Records from a data collection:
····················

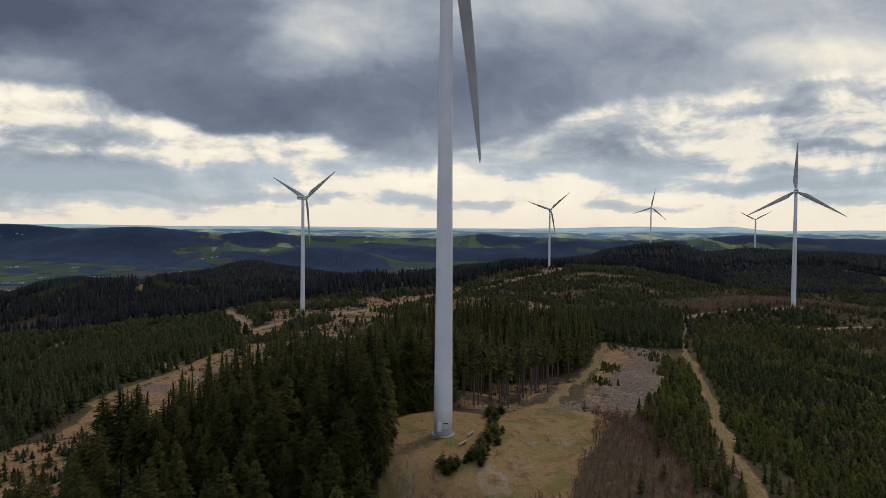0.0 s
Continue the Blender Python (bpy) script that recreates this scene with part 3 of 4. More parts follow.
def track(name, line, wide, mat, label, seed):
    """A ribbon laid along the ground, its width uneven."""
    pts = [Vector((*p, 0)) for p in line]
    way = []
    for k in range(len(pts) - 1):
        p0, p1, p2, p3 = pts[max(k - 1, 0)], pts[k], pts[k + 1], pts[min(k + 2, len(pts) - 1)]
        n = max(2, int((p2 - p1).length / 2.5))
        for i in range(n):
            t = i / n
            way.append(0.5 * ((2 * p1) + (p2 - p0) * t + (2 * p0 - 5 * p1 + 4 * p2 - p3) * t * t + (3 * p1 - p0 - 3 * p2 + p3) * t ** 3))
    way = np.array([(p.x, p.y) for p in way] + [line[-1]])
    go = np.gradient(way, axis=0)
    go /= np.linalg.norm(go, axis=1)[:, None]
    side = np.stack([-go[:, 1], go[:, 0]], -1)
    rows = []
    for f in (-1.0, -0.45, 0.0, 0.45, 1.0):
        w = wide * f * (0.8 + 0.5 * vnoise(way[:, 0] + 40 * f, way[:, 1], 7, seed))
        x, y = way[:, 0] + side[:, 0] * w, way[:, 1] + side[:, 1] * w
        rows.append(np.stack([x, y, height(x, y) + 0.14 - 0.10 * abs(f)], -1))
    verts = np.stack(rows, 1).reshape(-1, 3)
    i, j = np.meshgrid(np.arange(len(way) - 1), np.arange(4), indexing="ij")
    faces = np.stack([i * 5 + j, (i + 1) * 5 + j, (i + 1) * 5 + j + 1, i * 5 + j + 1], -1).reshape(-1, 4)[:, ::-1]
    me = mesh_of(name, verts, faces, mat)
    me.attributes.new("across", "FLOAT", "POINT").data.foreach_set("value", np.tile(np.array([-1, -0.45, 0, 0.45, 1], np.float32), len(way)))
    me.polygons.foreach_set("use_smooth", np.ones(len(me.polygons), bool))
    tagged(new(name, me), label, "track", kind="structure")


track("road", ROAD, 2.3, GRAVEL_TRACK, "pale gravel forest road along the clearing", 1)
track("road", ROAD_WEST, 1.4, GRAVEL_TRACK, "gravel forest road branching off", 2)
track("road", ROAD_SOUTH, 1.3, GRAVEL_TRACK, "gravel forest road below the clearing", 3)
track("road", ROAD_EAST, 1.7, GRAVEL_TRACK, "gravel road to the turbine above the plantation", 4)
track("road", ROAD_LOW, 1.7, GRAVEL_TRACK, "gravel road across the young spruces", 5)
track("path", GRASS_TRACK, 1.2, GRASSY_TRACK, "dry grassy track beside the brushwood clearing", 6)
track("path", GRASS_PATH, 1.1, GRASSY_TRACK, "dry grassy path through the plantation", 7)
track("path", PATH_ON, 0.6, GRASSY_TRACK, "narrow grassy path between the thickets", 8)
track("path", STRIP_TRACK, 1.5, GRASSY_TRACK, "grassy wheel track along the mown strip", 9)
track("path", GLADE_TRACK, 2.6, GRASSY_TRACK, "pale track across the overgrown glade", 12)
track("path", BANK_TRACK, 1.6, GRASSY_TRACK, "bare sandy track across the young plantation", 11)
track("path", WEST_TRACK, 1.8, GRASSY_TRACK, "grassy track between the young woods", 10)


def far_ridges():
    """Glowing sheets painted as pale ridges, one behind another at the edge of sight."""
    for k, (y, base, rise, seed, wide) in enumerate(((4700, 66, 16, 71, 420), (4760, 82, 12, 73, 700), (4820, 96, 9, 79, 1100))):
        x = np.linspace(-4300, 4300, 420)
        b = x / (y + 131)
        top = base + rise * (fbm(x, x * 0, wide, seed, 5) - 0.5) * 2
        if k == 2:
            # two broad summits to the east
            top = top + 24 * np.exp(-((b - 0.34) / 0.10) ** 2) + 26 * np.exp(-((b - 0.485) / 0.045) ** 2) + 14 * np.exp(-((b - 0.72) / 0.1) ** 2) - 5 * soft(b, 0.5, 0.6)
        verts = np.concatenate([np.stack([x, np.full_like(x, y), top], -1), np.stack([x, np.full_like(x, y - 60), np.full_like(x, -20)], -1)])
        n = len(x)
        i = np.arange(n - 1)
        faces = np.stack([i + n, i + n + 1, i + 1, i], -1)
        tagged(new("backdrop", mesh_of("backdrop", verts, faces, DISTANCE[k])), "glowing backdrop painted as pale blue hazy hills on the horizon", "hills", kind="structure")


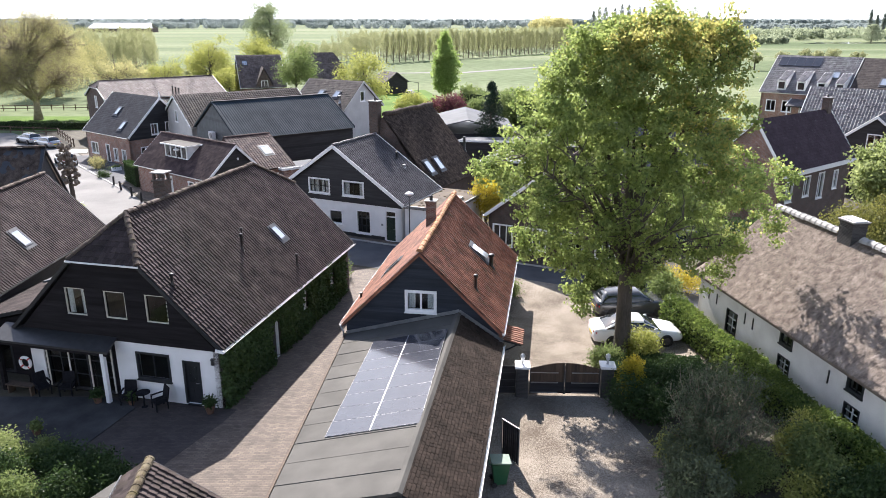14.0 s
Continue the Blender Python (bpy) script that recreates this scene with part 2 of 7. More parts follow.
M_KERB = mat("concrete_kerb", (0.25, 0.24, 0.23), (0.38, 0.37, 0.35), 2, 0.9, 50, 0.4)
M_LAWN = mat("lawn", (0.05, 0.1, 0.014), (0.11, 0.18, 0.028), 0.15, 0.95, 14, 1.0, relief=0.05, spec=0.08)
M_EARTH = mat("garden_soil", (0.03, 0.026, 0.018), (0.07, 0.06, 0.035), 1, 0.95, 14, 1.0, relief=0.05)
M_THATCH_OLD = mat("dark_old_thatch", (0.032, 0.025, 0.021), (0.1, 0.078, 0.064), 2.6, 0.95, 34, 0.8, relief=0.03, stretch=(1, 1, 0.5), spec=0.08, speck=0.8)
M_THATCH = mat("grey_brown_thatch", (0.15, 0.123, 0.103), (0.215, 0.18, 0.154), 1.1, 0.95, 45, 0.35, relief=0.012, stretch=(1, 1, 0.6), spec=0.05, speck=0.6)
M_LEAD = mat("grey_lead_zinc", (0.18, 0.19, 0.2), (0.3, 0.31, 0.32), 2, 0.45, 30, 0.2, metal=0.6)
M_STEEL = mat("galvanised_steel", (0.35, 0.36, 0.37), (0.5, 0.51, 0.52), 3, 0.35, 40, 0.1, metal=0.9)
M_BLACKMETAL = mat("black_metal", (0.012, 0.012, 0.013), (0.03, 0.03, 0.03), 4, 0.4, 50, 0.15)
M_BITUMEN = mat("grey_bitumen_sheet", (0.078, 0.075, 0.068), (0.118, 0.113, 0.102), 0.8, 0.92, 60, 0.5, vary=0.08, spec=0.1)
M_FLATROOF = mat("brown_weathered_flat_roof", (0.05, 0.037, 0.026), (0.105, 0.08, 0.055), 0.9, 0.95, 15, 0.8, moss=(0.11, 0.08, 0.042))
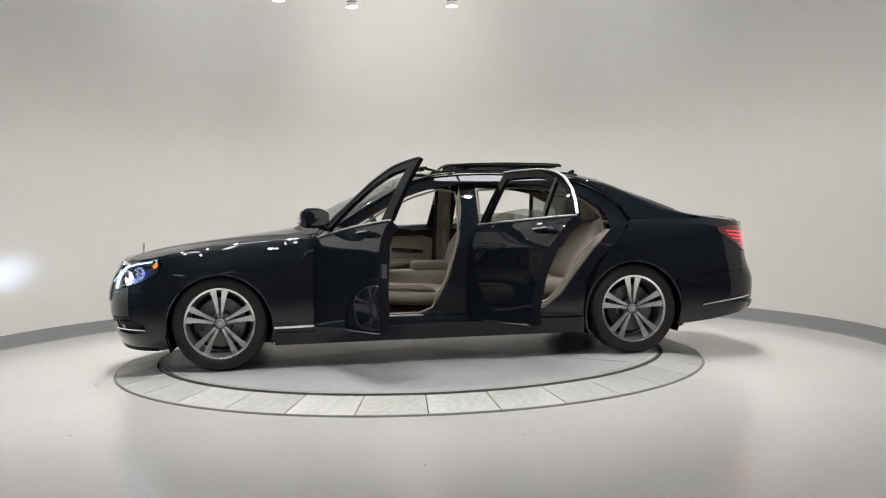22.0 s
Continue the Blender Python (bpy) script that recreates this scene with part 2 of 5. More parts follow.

····················

• WHAT TO WORK ON: Report all lines of the data above that include the string "parts".

• RESPONSE:
Continue the Blender Python (bpy) script that recreates this scene with part 3 of 4. More parts follow.
Continue the Blender Python (bpy) script that recreates this scene with part 2 of 7. More parts follow.
Continue the Blender Python (bpy) script that recreates this scene with part 2 of 5. More parts follow.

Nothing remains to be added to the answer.